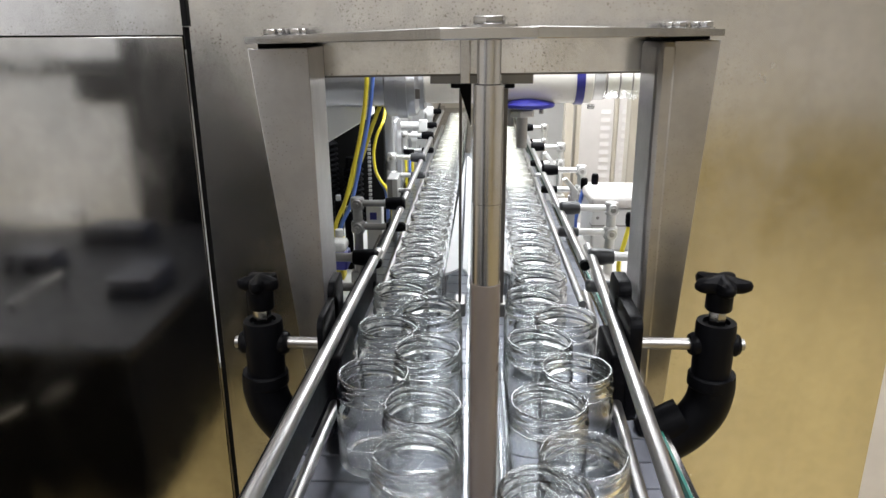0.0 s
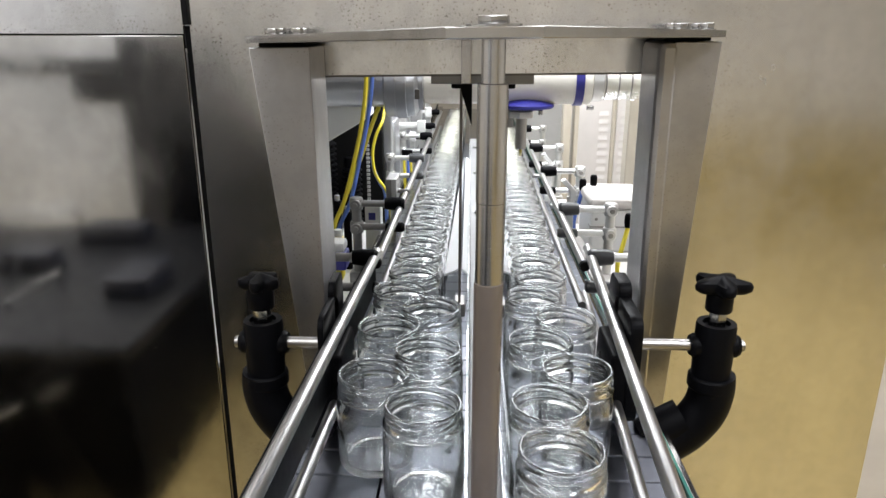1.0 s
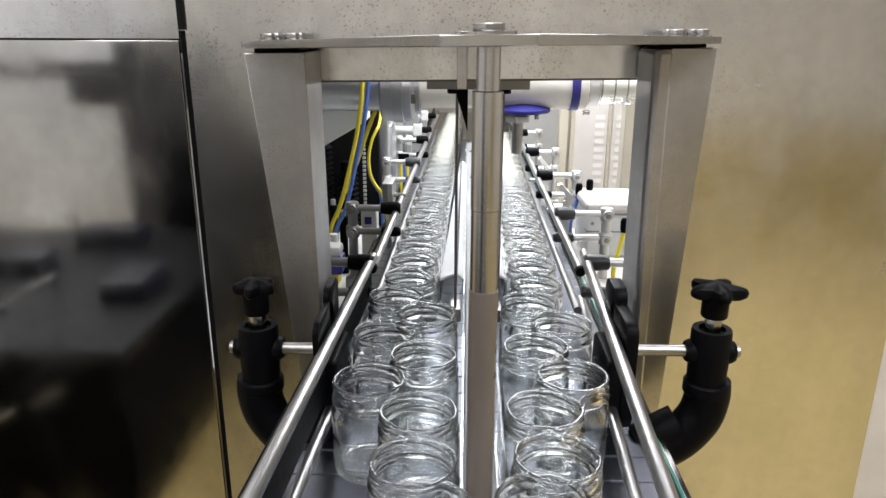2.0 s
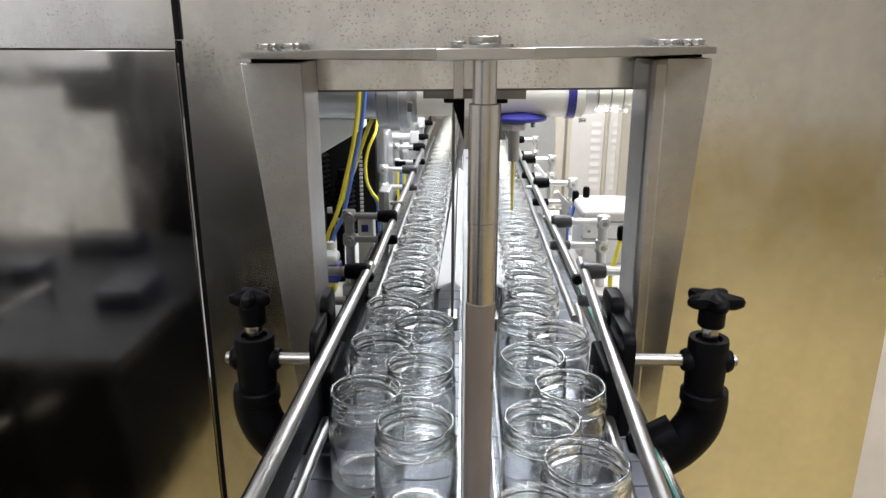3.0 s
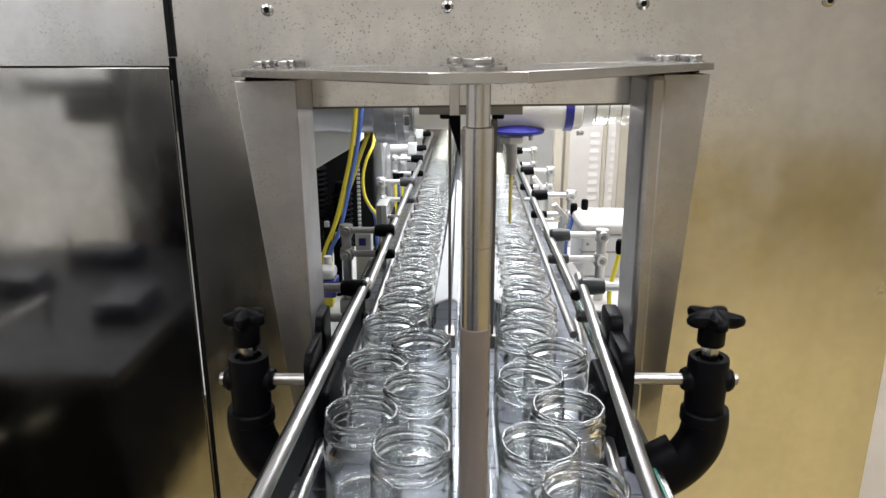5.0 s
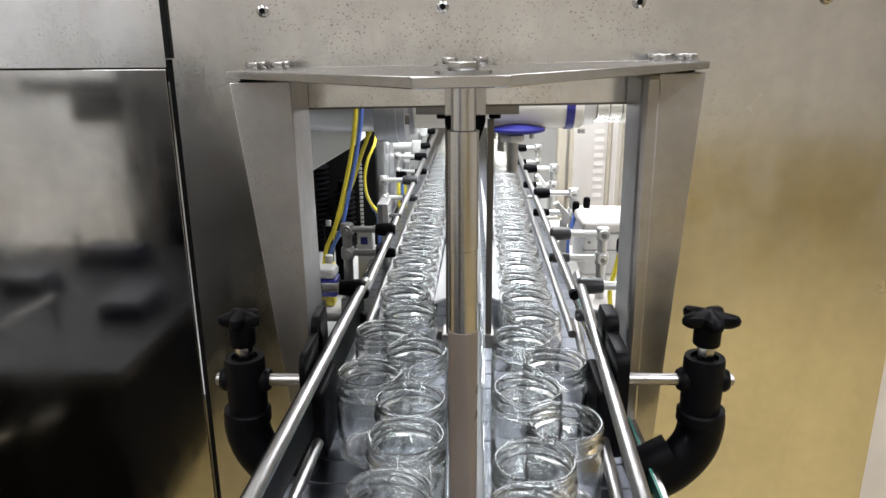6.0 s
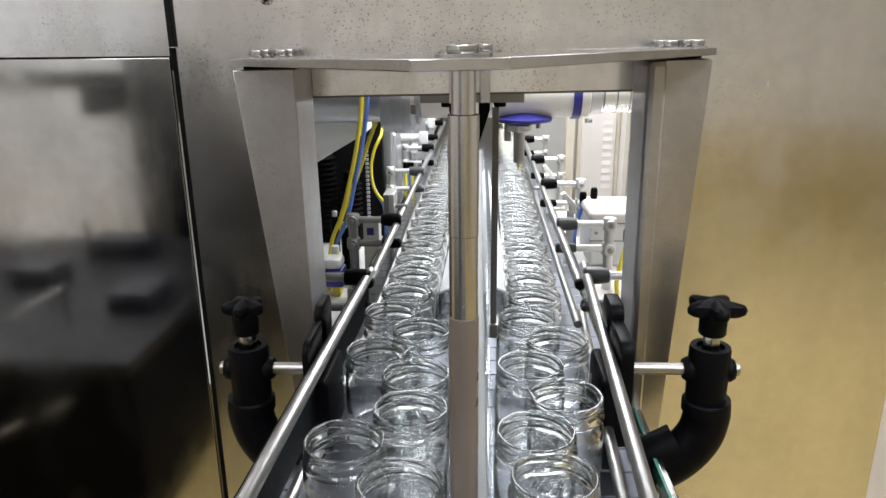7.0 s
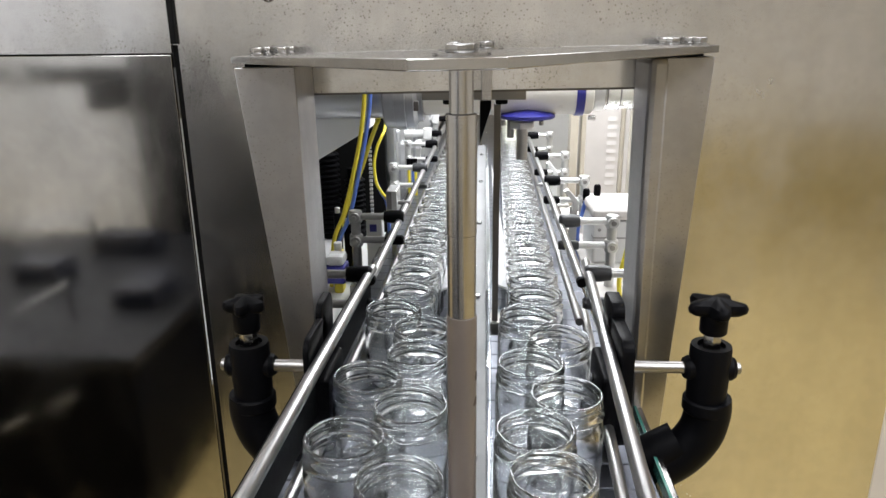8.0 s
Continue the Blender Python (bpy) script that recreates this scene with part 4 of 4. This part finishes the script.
# ---- build ----
room()
housing()
gantry()
centre_post()
rail_clamp(1, 0.2232, -0.144, 0.1322)
rail_clamp(-1, -0.2040, -0.154, -0.1355)
conveyor()
CHAINS = [chain_lane(-0.166, -0.086), chain_lane(-0.083, -0.003), chain_lane(0.006, 0.086), chain_lane(0.089, 0.169)]
divider()
for side, depth, rx, px, metal, head in ((1, 0.089, 0.140, 0.232, CASTING, LITHEAD), (1, 0.338, 0.1335, 0.217, CASTING, LITHEAD), (1, 0.650, 0.1345, 0.214, CASTING, BLACK),
                                         (1, 0.939, 0.1350, 0.207, CASTING, BLACK), (1, 1.280, 0.1360, 0.200, CASTING, BLACK),
                                         (-1, 0.076, -0.124, -0.232, GREYBAR, BLACK), (-1, 0.360, -0.1165, -0.196, GREYBAR, BLACK), (-1, 0.787, -0.112, -0.186, CASTING, LITHEAD),
                                         (-1, 1.120, -0.111, -0.190, CASTING, BLACK)):
    rail_bracket(side, depth, rx, px, metal, head)
for x0, x1, depth, height, r in ((-0.222, -0.128, 1.30, 1.003, 0.0105), (-0.216, -0.128, 1.62, 1.007, 0.010), (-0.215, -0.150, 1.16, 0.992, 0.008)):
    air_cylinder(x0, x1, depth, height, r)
THREAD = filler()
left_inside()
right_inside()
jars()


def motions():
    for c in CHAINS:
        p = c.location.copy()
        walk(c, [(t, pose(p.x, p.y + SPEED * t, p.z)) for t in (0.0, 2.0, 4.0, 6.0, 8.0)])
    for j, lane, i, turn in JARS:
        places = [(k / 10, *jar_place(lane, i, k / 10)) for k in range(81)]
        rows = [p for k, p in enumerate(places) if k in (0, 80) or abs(p[2] - places[k - 1][2]) > 1e-5 or abs(p[2] - places[k + 1][2]) > 1e-5]
        walk(j, [(t, pose(x, y, 0.9002, 0, 0, turn)) for t, x, y in rows])
    up, down = 1.079, 0.985
    rows = [(0.0, up)]
    for a, b in ((0.98, 1.85), (2.72, 3.42), (4.50, 5.35), (6.15, 7.02), (7.94, 8.6)):
        rows += [(a, up), (a + 0.12, down)] + ([(b - 0.12, down), (b, up)] if b < 8 else [])
    if rows[-1][0] < 8.0:
        rows.append((8.0, down))
    walk(THREAD, [(min(t, 8.0), pose(0.079, 0.47, z)) for t, z in rows if t <= 8.0])


motions()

▶ _PROBLEM_:
Copy each line exactly, and leave the pictures out of your copy.

▶ _ANSWER TO THE EXERCISE_:
0.0 s
1.0 s
2.0 s
3.0 s
5.0 s
6.0 s
7.0 s
8.0 s
Continue the Blender Python (bpy) script that recreates this scene with part 4 of 4. This part finishes the script.
# ---- build ----
room()
housing()
gantry()
centre_post()
rail_clamp(1, 0.2232, -0.144, 0.1322)
rail_clamp(-1, -0.2040, -0.154, -0.1355)
conveyor()
CHAINS = [chain_lane(-0.166, -0.086), chain_lane(-0.083, -0.003), chain_lane(0.006, 0.086), chain_lane(0.089, 0.169)]
divider()
for side, depth, rx, px, metal, head in ((1, 0.089, 0.140, 0.232, CASTING, LITHEAD), (1, 0.338, 0.1335, 0.217, CASTING, LITHEAD), (1, 0.650, 0.1345, 0.214, CASTING, BLACK),
                                         (1, 0.939, 0.1350, 0.207, CASTING, BLACK), (1, 1.280, 0.1360, 0.200, CASTING, BLACK),
                                         (-1, 0.076, -0.124, -0.232, GREYBAR, BLACK), (-1, 0.360, -0.1165, -0.196, GREYBAR, BLACK), (-1, 0.787, -0.112, -0.186, CASTING, LITHEAD),
                                         (-1, 1.120, -0.111, -0.190, CASTING, BLACK)):
    rail_bracket(side, depth, rx, px, metal, head)
for x0, x1, depth, height, r in ((-0.222, -0.128, 1.30, 1.003, 0.0105), (-0.216, -0.128, 1.62, 1.007, 0.010), (-0.215, -0.150, 1.16, 0.992, 0.008)):
    air_cylinder(x0, x1, depth, height, r)
THREAD = filler()
left_inside()
right_inside()
jars()


def motions():
    for c in CHAINS:
        p = c.location.copy()
        walk(c, [(t, pose(p.x, p.y + SPEED * t, p.z)) for t in (0.0, 2.0, 4.0, 6.0, 8.0)])
    for j, lane, i, turn in JARS:
        places = [(k / 10, *jar_place(lane, i, k / 10)) for k in range(81)]
        rows = [p for k, p in enumerate(places) if k in (0, 80) or abs(p[2] - places[k - 1][2]) > 1e-5 or abs(p[2] - places[k + 1][2]) > 1e-5]
        walk(j, [(t, pose(x, y, 0.9002, 0, 0, turn)) for t, x, y in rows])
    up, down = 1.079, 0.985
    rows = [(0.0, up)]
    for a, b in ((0.98, 1.85), (2.72, 3.42), (4.50, 5.35), (6.15, 7.02), (7.94, 8.6)):
        rows += [(a, up), (a + 0.12, down)] + ([(b - 0.12, down), (b, up)] if b < 8 else [])
    if rows[-1][0] < 8.0:
        rows.append((8.0, down))
    walk(THREAD, [(min(t, 8.0), pose(0.079, 0.47, z)) for t, z in rows if t <= 8.0])


motions()